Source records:
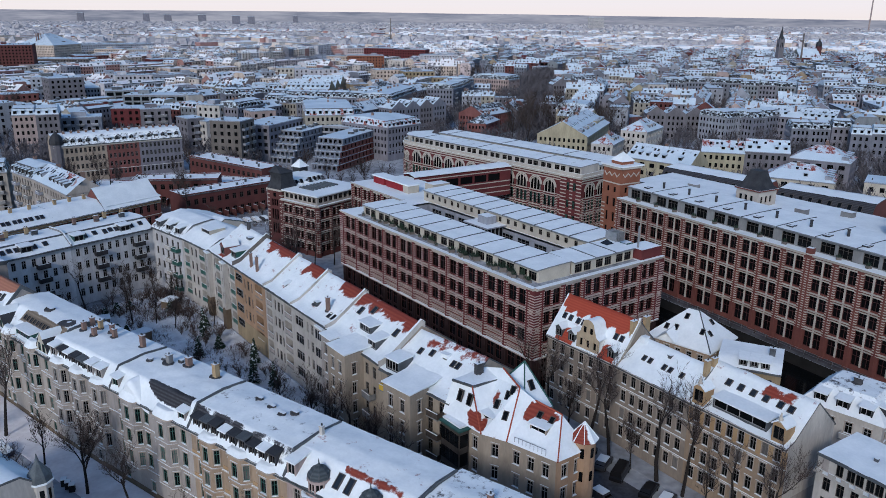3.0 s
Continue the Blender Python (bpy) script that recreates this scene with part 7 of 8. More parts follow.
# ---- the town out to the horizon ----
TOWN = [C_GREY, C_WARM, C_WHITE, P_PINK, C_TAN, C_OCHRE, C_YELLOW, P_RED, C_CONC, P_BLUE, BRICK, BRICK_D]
FARMATS = TOWN + [SHADE_SNOW, PATCH_RED, PATCH_SLATE, GLASS, PATCH_SNOW, LEAD, CHIM_R]
# same slots for the outer quarters, in the colours lightened for haze
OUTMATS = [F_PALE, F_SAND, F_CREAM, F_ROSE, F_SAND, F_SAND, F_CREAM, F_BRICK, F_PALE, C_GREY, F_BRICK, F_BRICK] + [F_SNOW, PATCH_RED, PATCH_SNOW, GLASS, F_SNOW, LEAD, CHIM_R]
I_SNOW, I_RED, I_SLATE, I_GLASS, I_BROKEN, I_LEAD, I_CHIM = range(len(TOWN), len(TOWN) + 7)
rng = random.Random(7)


def town_house(hp, cx, cy, ang, w, d, h, kind, wall, fine):
    """Walls, windows and roof of one town house, put into the heap; fine tells how much of it is built."""
    ca, sa = math.cos(ang), math.sin(ang)

    def P(u, v, z):
        return (cx + u * ca - v * sa, cy + u * sa + v * ca, z)

    x, y = w / 2, d / 2
    hp.block(P, -x, x, -y, y, 0, h, wall, I_SNOW)
    if fine:
        n, nr = max(2, int(w / (2.5 if fine > 1 else 4.2))), int((h - 0.8) / 3.2)
        ww = 0.5 if fine > 1 else 0.8
        for s in (-1, 1):
            for i in range(n):
                u = -x + (i + 0.5) * w / n
                for k in range(nr):
                    z, q = h - 2.6 - 3.2 * k, s * (y + 0.04)
                    hp.add([P(u - ww, q, z), P(u + ww, q, z), P(u + ww, q, z + 1.6), P(u - ww, q, z + 1.6)], I_GLASS)
        n = max(1, int(d / 3.4))
        for s in (-1, 1):
            for i in range(n):
                for k in range(nr):
                    z, u, q = h - 2.6 - 3.2 * k, -y + (i + 0.5) * d / n, s * (x + 0.04)
                    if (i + k) % 3:
                        hp.add([P(q, u - 0.5, z), P(q, u + 0.5, z), P(q, u + 0.5, z + 1.5), P(q, u - 0.5, z + 1.5)], I_GLASS)
    o, top = 0.35, h + 0.5
    tile = rng.choice((I_BROKEN, I_BROKEN, I_BROKEN, I_SNOW, I_SLATE, I_SLATE, I_RED))
    if kind == "flat":
        hp.block(P, -x - 0.2, x + 0.2, -y - 0.2, y + 0.2, h, h + 0.5, I_LEAD if rng.random() < 0.5 else wall, I_SNOW)
        if fine:
            for k in range(1 + int(w * d / 160)):
                a, b, s = rng.uniform(-x * 0.8, x * 0.6), rng.uniform(-y * 0.7, y * 0.4), rng.uniform(0.8, 3.2)
                hp.block(P, a, a + s, b, b + s * 0.7, h + 0.5, h + rng.uniform(1.2, 2.8), rng.choice((wall, I_LEAD)), I_SNOW)
    elif kind == "mans":
        s, hh = 1.7, 2.8
        lo, hi = [(-x, -y - o), (x, -y - o), (x, y + o), (-x, y + o)], [(-x, -y + s), (x, -y + s), (x, y - s), (-x, y - s)]
        for i in range(4):
            j = (i + 1) % 4
            hp.add([P(*lo[i], h), P(*lo[j], h), P(*hi[j], h + hh), P(*hi[i], h + hh)], tile if i % 2 == 0 else wall)
        hp.add([P(*p, h + hh) for p in hi], I_SNOW)
        top = h + hh
        if fine:
            nd = max(1, int(w / (2.8 if fine > 1 else 4)))
            for i in range(nd):
                u = -x + (i + 0.5) * w / nd
                for sg in (-1, 1):
                    v0, v1 = sg * (y - 0.1), sg * (y - 2.0)
                    hp.add([P(u - 0.65, v0, h + 0.4), P(u + 0.65, v0, h + 0.4), P(u + 0.65, v0, h + 2.0), P(u - 0.65, v0, h + 2.0)], I_GLASS)
                    hp.add([P(u - 0.85, v0, h + 2.0), P(u + 0.85, v0, h + 2.0), P(u + 0.85, v1, h + 2.5), P(u - 0.85, v1, h + 2.5)], I_SNOW)
                    for e in (-0.65, 0.65):
                        hp.add([P(u + e, v0, h + 0.3), P(u + e, v0, h + 2.0), P(u + e, v1, h + 2.4), P(u + e, v1, h + 0.3)], I_LEAD)
    else:
        top = h + d * rng.uniform(0.3, 0.44)
        e = 0.0 if kind == "gable" else min(x * 0.8, y)
        t = rng.uniform(0.3, 0.7)
        for sg in (-1, 1):
            hp.add([P(-x, sg * (y + o), h), P(x, sg * (y + o), h), P(x - e * t, sg * y * (1 - t), h + (top - h) * t), P(-x + e * t, sg * y * (1 - t), h + (top - h) * t)], I_SNOW)
            hp.add([P(-x + e * t, sg * y * (1 - t), h + (top - h) * t), P(x - e * t, sg * y * (1 - t), h + (top - h) * t), P(x - e, 0, top), P(-x + e, 0, top)], tile)
            hp.add([P(sg * x, -y, h), P(sg * x, y, h), P(sg * (x - e), 0, top)], wall if kind == "gable" else tile)
            if fine:
                nd = max(1, int(w / 3.6))
                for i in range(nd):
                    if rng.random() < 0.6:
                        u, v0, z0 = -x + (i + 0.5) * w / nd, sg * y * 0.75, h + (top - h) * 0.25
                        hp.block(P, u - 0.8, u + 0.8, min(v0, v0 - sg * 1.8), max(v0, v0 - sg * 1.8), z0, z0 + 1.5, I_LEAD, I_SNOW)
    if fine and kind != "flat":
        hp.block(P, x - 0.3, x + 0.05, -y, y, h, h + 1.4, wall, I_SNOW)
        for k in range(2 if fine > 1 else 1):
            u = rng.uniform(-x * 0.8, x * 0.8)
            hp.block(P, u - 0.45, u + 0.45, 0.4, 1.3, h, top + rng.uniform(0.6, 1.5), I_CHIM, rng.choice((I_SNOW, I_CHIM)))


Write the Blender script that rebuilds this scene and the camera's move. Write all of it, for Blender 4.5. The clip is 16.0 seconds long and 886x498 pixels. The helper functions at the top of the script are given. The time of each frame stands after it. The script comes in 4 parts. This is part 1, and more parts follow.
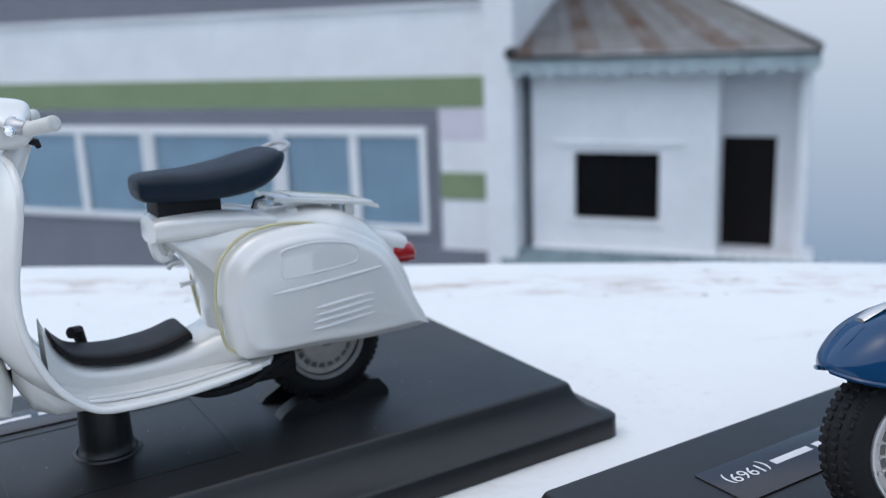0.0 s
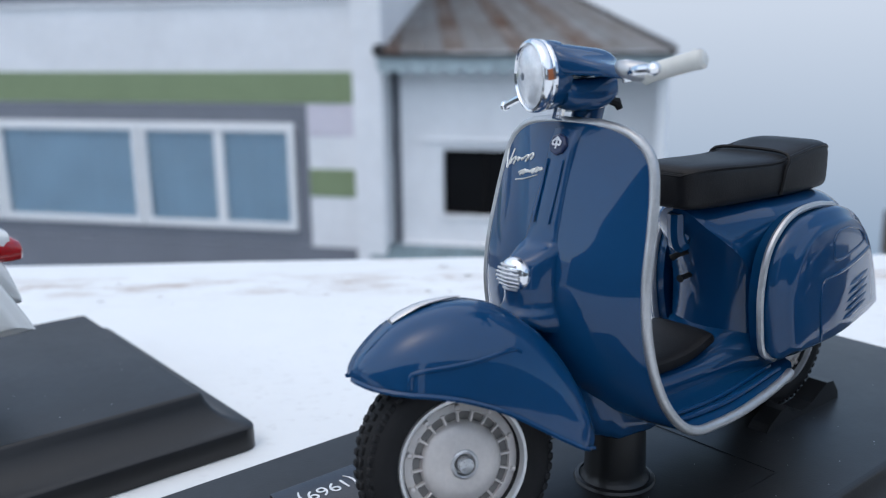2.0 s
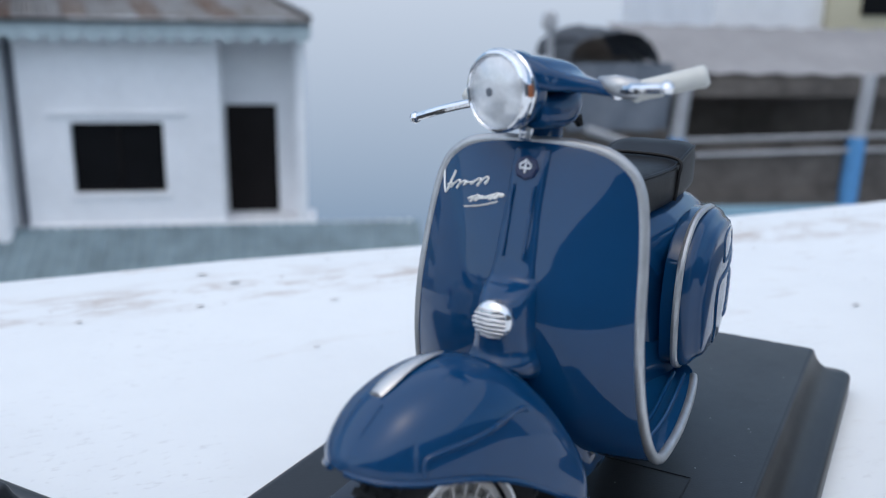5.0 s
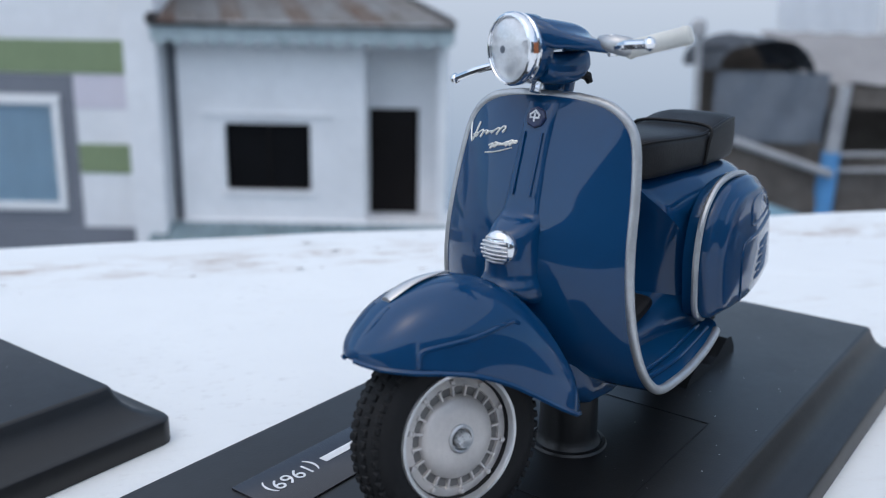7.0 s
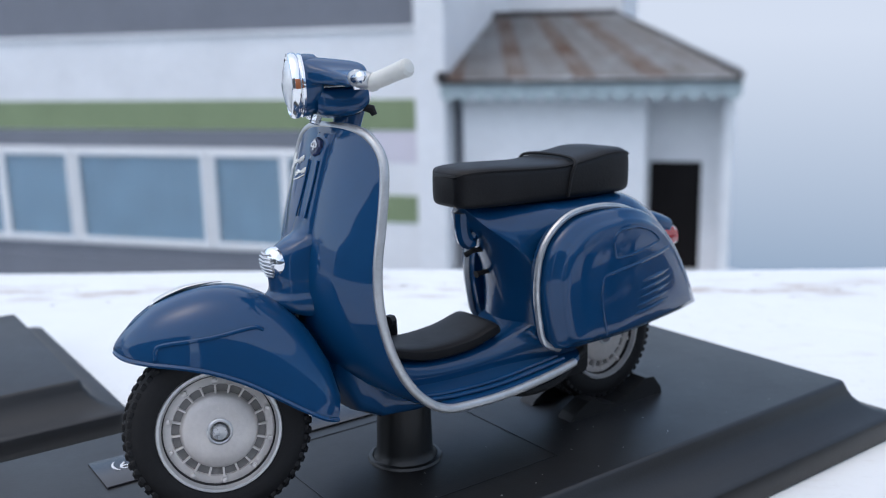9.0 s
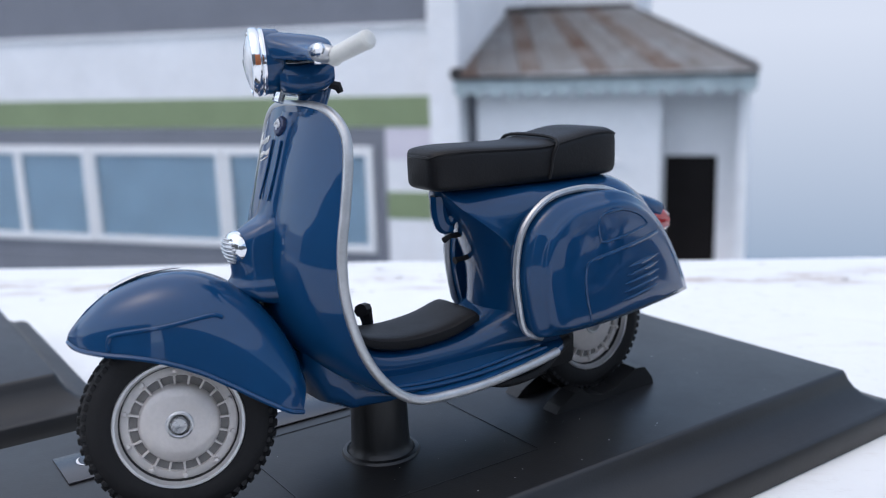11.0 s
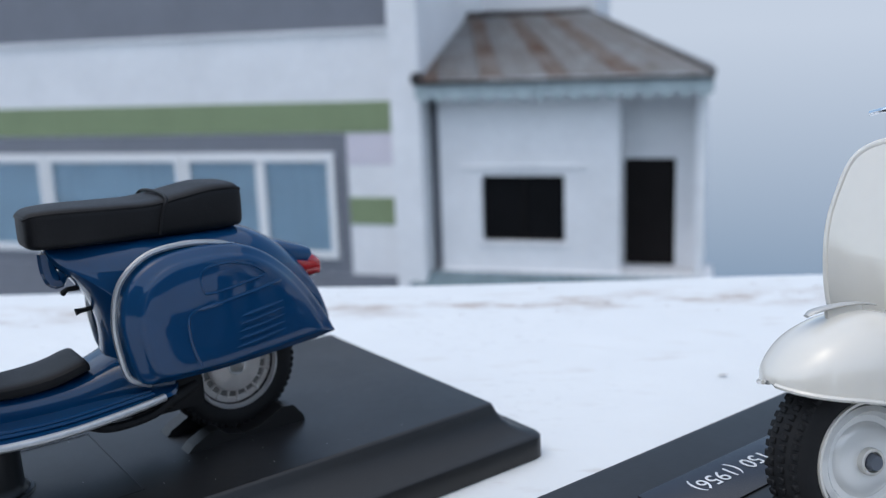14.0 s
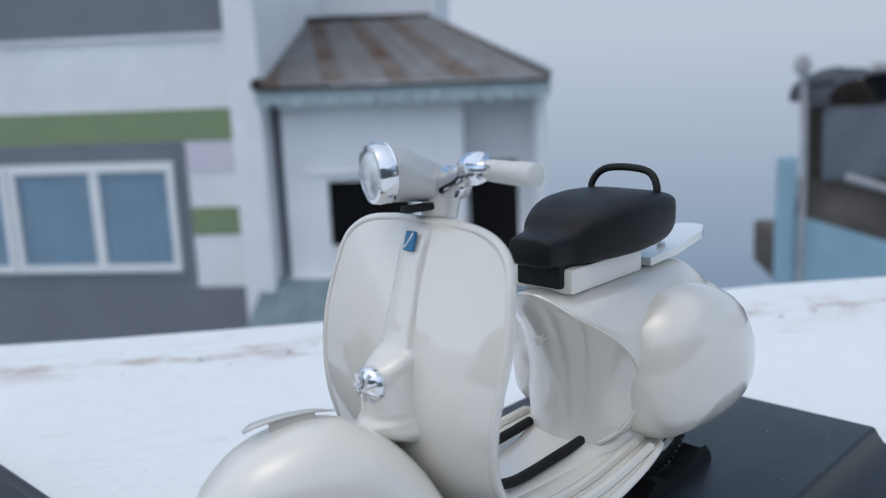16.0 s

Your objective:
In the records above, find the line containing "return (cx +" and output every line from the first through that one, exactly, omitting pictures.

Task result:
3.0 s
Continue the Blender Python (bpy) script that recreates this scene with part 7 of 8. More parts follow.
# ---- the town out to the horizon ----
TOWN = [C_GREY, C_WARM, C_WHITE, P_PINK, C_TAN, C_OCHRE, C_YELLOW, P_RED, C_CONC, P_BLUE, BRICK, BRICK_D]
FARMATS = TOWN + [SHADE_SNOW, PATCH_RED, PATCH_SLATE, GLASS, PATCH_SNOW, LEAD, CHIM_R]
# same slots for the outer quarters, in the colours lightened for haze
OUTMATS = [F_PALE, F_SAND, F_CREAM, F_ROSE, F_SAND, F_SAND, F_CREAM, F_BRICK, F_PALE, C_GREY, F_BRICK, F_BRICK] + [F_SNOW, PATCH_RED, PATCH_SNOW, GLASS, F_SNOW, LEAD, CHIM_R]
I_SNOW, I_RED, I_SLATE, I_GLASS, I_BROKEN, I_LEAD, I_CHIM = range(len(TOWN), len(TOWN) + 7)
rng = random.Random(7)


def town_house(hp, cx, cy, ang, w, d, h, kind, wall, fine):
    """Walls, windows and roof of one town house, put into the heap; fine tells how much of it is built."""
    ca, sa = math.cos(ang), math.sin(ang)

    def P(u, v, z):
        return (cx + u * ca - v * sa, cy + u * sa + v * ca, z)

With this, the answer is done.